Read both blog and comments daily - I now amaze myself that I can finish even Saturdays some weeks (w/out googling, of course), and it is directly related to learning fdrom this bright bunch.
@Chris: welcome and thank you very much! You are so right about so many other sites. I am often afraid to even look at comments.
This is a wonderful blog, and we all learn every day and laugh a little.
Bottom line: puzzle people are so nice.
@Chip Hilton: oh yeah, it was mentioned by several people on facebook, including Joon. Those crossword people.....!
Best wish for you, ok?
Greetings from the time warp.
I thought this an excellent puzzle--fun to learn what a Bacon Number is! (I suppose I should be embarrassed for not knowing in the first place.) I think I've seen TCBY, but only in crosswords. Looked it up after the fact, and it seems they are here in Canada, too.

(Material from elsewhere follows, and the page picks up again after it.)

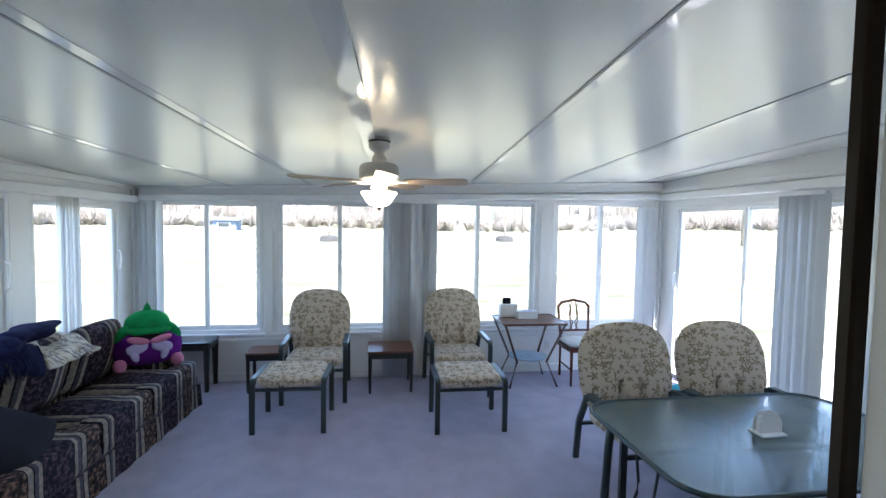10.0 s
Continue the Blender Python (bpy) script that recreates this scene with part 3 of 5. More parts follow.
# leather sofa with its back to the dining table
sofa = thing("leather_sofa", "dark brown leather sofa with its back against the dining table", "sofa")
part("base", box(-1.28, -0.34, 3.25, 4.22, 0.04, 0.40, 0.03, 3), LEATHER, sofa, smooth=True)
part("back_rest", moved(pad(0.95, 0.80, 0.28, 8, rings=24, seg=72, pinch=((-0.26, 0.22, 0.03, 0.10), (0.3, -0.1, 0.03, 0.2), (-0.30, 0.05, 0.02, 0.05), (-0.2, -0.02, 0.025, 0.06), (-0.05, 0.18, -0.02, 0.08), (-0.36, 0.12, -0.02, 0.05), (-0.1, 0.3, 0.015, 0.07))), pose(-0.795, 4.17, 0.472, 80, 0, 0)), LEATHER, sofa, smooth=True)
part("arm", moved(pad(0.85, 0.46, 0.18, 6), pose(-1.20, 3.66, 0.28, 90, 0, 90)), LEATHER, sofa, smooth=True)
part("seat_cushion", moved(pad(0.80, 0.75, 0.24, 7), pose(-0.78, 3.70, 0.42)), LEATHER, sofa, smooth=True)
for x, y in ((-1.28, 3.33), (-1.28, 4.14), (-0.42, 3.33), (-0.42, 4.14)):
    part("foot", box(x - 0.03, x + 0.03, y - 0.03, y + 0.03, 0, 0.045), ESPRESSO, sofa)
tagged(part("throw_pillow", moved(pad(0.50, 0.50, 0.15, 9), Matrix.Translation((-0.655, 3.90, 0.635)) @ pose(0, 0, 0, 62, 0, -4) @ pose(0, 0, 0, 0, 0, -15)), LATTICE, smooth=True), "square pillow with a gold ring lattice leaning on the leather sofa", "pillow")

th = thing("thermostat", "small white wall control on the tan wall", "thermostat")
part("body", box(EX - 0.028, EX, 7.02, 7.14, 1.46, 1.58, 0.006), PLASTIC, th)
part("button", box(EX - 0.02, EX - 0.004, 7.04, 7.07, 1.58, 1.60, 0.003), BLACK, th)
part("label_plate", box(EX - 0.0295, EX - 0.0275, 7.05, 7.11, 1.50, 1.54), PAPER, th)

# wire rack with kitchenware
RX0, RX1, RY0, RY1 = -3.68, -3.38, 5.76, 6.35
rack = thing("wire_rack", "black three-tier wire rack against the tan wall", "shelf")
for x in (RX0, RX1):
    for y in (RY0, RY1):
        part("post", tube([(x, y, 0.03), (x, y, 0.83)], 0.011, 10), BLACK, rack)
        part("caster", lathe([(0, 0), (0.015, 0), (0.02, 0.012), (0.012, 0.03), (0, 0.03)], 12, pose(x, y, 0)), BLACK, rack)
for z in (0.09, 0.44, 0.80):
    sh = part("shelf", joined(*[tube(p, 0.006, 6) for p in ([(RX0, RY0, z), (RX1, RY0, z)], [(RX0, RY1, z), (RX1, RY1, z)], [(RX0, RY0, z), (RX0, RY1, z)], [(RX1, RY0, z), (RX1, RY1, z)])]), BLACK, rack)
    for i in range(14):
        y = RY0 + (i + 0.5) * (RY1 - RY0) / 14
        part("wire", tube([(RX0, y, z + 0.006), (RX1, y, z + 0.006)], 0.0025, 5), BLACK, sh)
cake = thing("cake_carrier", "frosted plastic cake carrier with a domed lid on the rack", "food container")
part("dome", lathe([(0.150, 0.815), (0.152, 0.83), (0.140, 0.96), (0.120, 0.985), (0, 0.990)], 40, pose(-3.50, 5.905, 0)), MILKY, cake, smooth=True)
part("tray", lathe([(0, 0.808), (0.158, 0.808), (0.160, 0.820), (0.150, 0.828)], 40, pose(-3.50, 5.905, 0)), PLASTIC, cake, smooth=True)
cook = thing("pressure_cooker", "steel and black electric pressure cooker on the rack", "cooker")
part("body", lathe([(0.139, 0.83), (0.142, 0.85), (0.142, 1.01), (0, 1.01)], 40, pose(-3.51, 6.180, 0)), STEEL, cook, smooth=True)
part("base_ring", lathe([(0, 0.808), (0.125, 0.808), (0.140, 0.815), (0.140, 0.845), (0.135, 0.85)], 40, pose(-3.51, 6.180, 0)), BLACK, cook, smooth=True)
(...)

In this morning's Vancouver Sun, Andrew Coyne has his inaugural (in syndication--he's been a columnist at the G&M and NP) column. It's about writing columns. Last line of second to last paragraph: "I was going to make the contrarian case against contrarianism here, but things have got meta enough as it is."
Ditto to comments above about loving the blog and the comments. But what, I ask you (except for @Gill I.P. and @foodie, who clearly don't share the view), is wrong with red-headed children??!?
@Red V: Where have you been hiding?
Good to hear you're alive and well albeit 5 weeks in netherland with @Diri et al.
Red's rule!
Spacecraft here. One contribution and I'll be done: I never met a mucil I didn't like. Now to puzz.
I followed the CUNEIFORM LABYRINTH down the BREADCRUMBTRAIL (alas, no reception on the IPHONE), and found..
well, you know. Marvelous words, not that terrible fillers (just some overworked ones like TCBY, AMOK and ONEA--but at least that last was not clued for spelling, as "Unusual feature of Elvis' middle name"--along with the ubiquitous STLO), and an imaginatively treated theme. Is this a new name in constructors? I've not seen Ms. Lucido's name before. If this is a first effort, very well done!
tiotic: talk about your LOUD Christmas neckwear!